Key points to emerge from the presentations were:
- The UK can join the single market without overturning Brexit. The single market was an initiative in the EU that was driven by the British government in the 1980s when Margaret Thatcher was prime minister.
- There are four countries in the single market that are not in the EU. The UK could become like Norway (which, like Britain, also had a referendum narrowly rejecting the EU). Norway is not subject to the common agricultural or common fisheries policies but does have freedom for exporters to trade and for citizens to travel. British exporters and British citizens need these freedoms.
- Before 2021 (the year the UK left the EU), British exporters sold about 70,000 different products to other countries. Now our exporters sell only 42,000 products. Small and medium-size companies have given up, because of the complicated bureaucracy. Being in the single market would do away with the new bureaucracy.
From the audience, a representative of a local business (with factories in Bradford and Leeds) held up an example of the crazy forms that his company now has to fill in for every single product they sell. He pointed out this was not needed when the UK was in the EU, and won’t be needed again if Britain is in the single market.
Another member present pointed out that Britain’s economy is about £100bn smaller as a result of these ‘trade frictions’ – that the government takes about 35% or 40% of economic activity in taxes – and that, funnily enough, that matches the £35bn extra in taxes that the chancellor Jeremy Hunt has just had to raise in November. In short, if we had been in the single market then the austerity of the November financial statement might not have been necessary.
Whilst efforts had been made to attract Brexit supporters into the meeting (for balance), none chose to respond positively to the invitations. Hence there appeared to be unanimity in the chamber that we should seek to rejoin the single market. The more vexed question was, ‘could we?’
Can the Conservative and UKIP poison be drained?

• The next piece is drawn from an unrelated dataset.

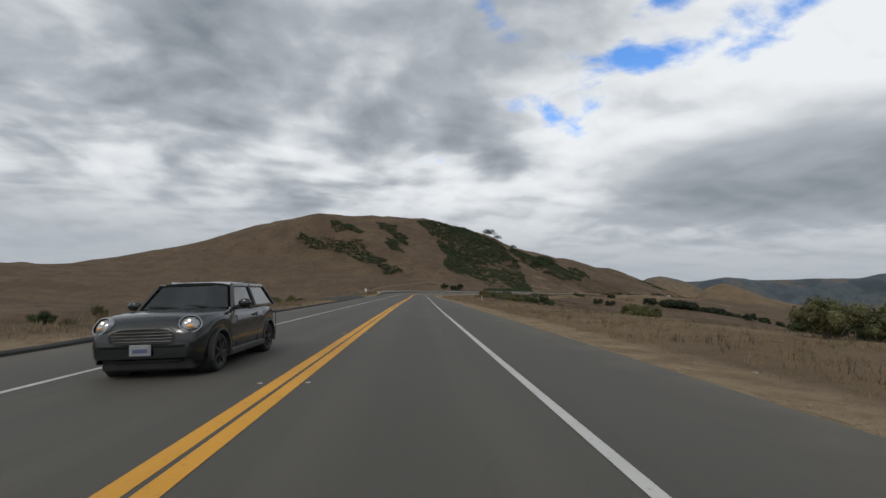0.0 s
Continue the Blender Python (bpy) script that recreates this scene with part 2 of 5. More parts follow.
def ground_material():
    """Dry grass, with bare dirt, painted sunshine, golden grass and haze-tinted brush where the ground's cover says so.
    """
    m = bpy.data.materials.new("dry_grass_land")
    m.use_nodes = True
    n = Nodes(m.node_tree)
    at = n.add("TexCoord").outputs["Object"]
    cover = n.add("SeparateColor")
    n.put(cover.inputs[0], n.add("Attribute", attribute_name="cover").outputs["Color"])
    dirt, gold, brush = cover.outputs[0], cover.outputs[1], cover.outputs[2]
    huge, big, mid, tiny = n.noise(at, .006, 6.0, .6), n.noise(at, .035, 8.0, .62), n.noise(at, .45, 7.0, .68), n.noise(at, 5.0, 6.0, .7)
    squash = n.add("Mapping")
    squash.inputs["Scale"].default_value = (1, 1, 3.2)
    n.put(squash.inputs["Vector"], at)
    trail = n.noise(squash.outputs[0], .16, 7.0, .62, .6)
    col = n.mix(n.between(big, .34, .66), (.140, .101, .070), (.212, .156, .104))
    col = n.mix(n.between(huge, .35, .7, 0, .6), col, (.153, .113, .076))
    col = n.mix(n.between(trail, .44, .66, 0, .52), col, (.092, .068, .050))
    col = n.mix(n.between(n.noise(at, .085, 7.0, .66, .5), .50, .68, 0, .52), col, (.074, .057, .043))
    col = n.mix(n.between(mid, .52, .78, 0, .65), col, (.215, .160, .098))
    col = n.mix(n.between(mid, .50, .26, 0, .55), col, (.072, .054, .040))
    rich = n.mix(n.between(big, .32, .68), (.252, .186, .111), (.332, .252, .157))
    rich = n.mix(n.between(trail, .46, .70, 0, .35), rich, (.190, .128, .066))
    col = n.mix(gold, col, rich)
    # the mountains: hazed brush and tan spurs that run down their sides
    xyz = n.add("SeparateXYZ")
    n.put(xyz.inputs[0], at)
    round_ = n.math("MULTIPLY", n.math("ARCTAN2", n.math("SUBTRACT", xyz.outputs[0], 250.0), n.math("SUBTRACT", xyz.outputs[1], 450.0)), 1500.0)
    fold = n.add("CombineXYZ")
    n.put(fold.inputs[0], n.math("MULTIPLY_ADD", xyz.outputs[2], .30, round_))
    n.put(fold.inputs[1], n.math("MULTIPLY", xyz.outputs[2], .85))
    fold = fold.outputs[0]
    # distance haze is put into these base colours as a blue tint
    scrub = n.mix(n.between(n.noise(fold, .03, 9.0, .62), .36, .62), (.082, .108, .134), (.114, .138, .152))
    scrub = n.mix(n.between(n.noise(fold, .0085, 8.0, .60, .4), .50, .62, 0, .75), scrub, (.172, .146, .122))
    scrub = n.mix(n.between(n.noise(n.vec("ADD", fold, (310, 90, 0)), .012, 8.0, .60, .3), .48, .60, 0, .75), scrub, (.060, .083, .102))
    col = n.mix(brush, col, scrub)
    soil_and_sunlit = n.mix(n.between(mid, .3, .7), (.325, .246, .155), (.430, .338, .222))
    # besides bare dirt, this mask paints the sunshine on one far hilltop
    col = n.mix(n.math("MULTIPLY", dirt, n.between(n.noise(at, .9, 6.0, .65), .32, .58, .62, 1.0)), col, soil_and_sunlit)
    col = n.mix(.38, col, n.mix(tiny, (.045, .033, .022), (.270, .205, .135)), "OVERLAY")
    p = n.add("BsdfPrincipled")
    n.put(p.inputs["Base Color"], col)
    p.inputs["Roughness"].default_value = .95
    p.inputs["Specular IOR Level"].default_value = .15
    one = n.add("Bump")
    n.put(one.inputs["Strength"], n.between(brush, 0, 1, .9, .25))
    one.inputs["Distance"].default_value = 2.2
    n.put(one.inputs["Height"], n.math("MULTIPLY_ADD", mid, .5, trail))
    two = n.add("Bump")
    two.inputs["Strength"].default_value, two.inputs["Distance"].default_value = .6, .12
    n.put(two.inputs["Height"], tiny)
    n.put(two.inputs["Normal"], one.outputs[0])
    n.put(p.inputs["Normal"], two.outputs[0])
    n.put(n.add("OutputMaterial").inputs[0], p.outputs[0])
    return m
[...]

A number of unknowns presented. The main point of access to rejoining would be via renewed UK membership of the European Free Trade Area (of which Norway is a member – see above). But would Norway and the other three EFTA members wish the UK to join, since we would swamp them size-wise?
Equally, how would the remaining 27 members of the EU regard an attempt by the recalcitrant UK to ‘reverse’ Brexit? Even during our time as members, the UK consistently came across as ‘the awkward squad’. Although Thatcher had been the prime mover in setting up the single market she is remembered also for bludgeoning Brussels with her handbag. Brexit had been an unnecessary and unwelcome nightmare for the remaining 27.
A positive straw in the wind emerged when Professor Trouille reported that within the EU Commission efforts had been made to retain English-speaking staff with dual nationalities in post. Could we take this as a sign that the door was being left ajar?
To what extent, over the years, had the Conservatives and UKIP poisoned the well of UK-EU relations? Can that poison be drained? A heavy defeat for the Tories in the next general election would go some way to undoing the damage. A 180-degree policy turn on their part – admission of having been wrong, contrition and atonement – would be highly desirable but equally highly unlikely.
Starmer: boxing a little too cleverly?
What of Labour? Staunch ‘Remainers’ tear their hair out. At a time when perhaps three-quarters of Labour voters would look to rejoin the single market, publicly Keir Starmer has, on more than one occasion, set his face against such a course. At first sight, it seems Starmer is obsessed with not upsetting former Labour voters in the Red Wall who voted for Brexit in 2016 and for Boris Johnson in 2019. On a superficial analysis, Starmer looks to be getting this wrong.
More subtly, Guardian columnist Rafael Behr makes a case for Starmer playing a tactically shrewd long game. Is there more to see here?
Chris Grey and his Brexit and Beyond blog, is the doyen of UK commentators on Brexit. His post of 9 December is headed ‘There’s a Better Strategy Available for Labour’. Grey is more critical of Starmer than Behr and feels Sir Keir has been too adamant in his negative attitude to single market membership. Helpfully Grey identifies courses Starmer could pursue that would put Labour on the right side of history and the Conservatives on the wrong.
Both the Liberal Democrats (who have excellent detailed policy in this area) and the Greens are already clearly on the side of the angels. In my view, they deserve more support.
But we are where we are and we will just have to see what better outcome the fractured and malfunctioning UK political system can contrive.
In 1791, 12 men met in a library in London to set out to ‘do something’ about ending the slave trade. Twenty years later the trade had been ended. Will two dozen people meeting in Bradford’s Council Chamber on a cold December evening similarly be the start of something big?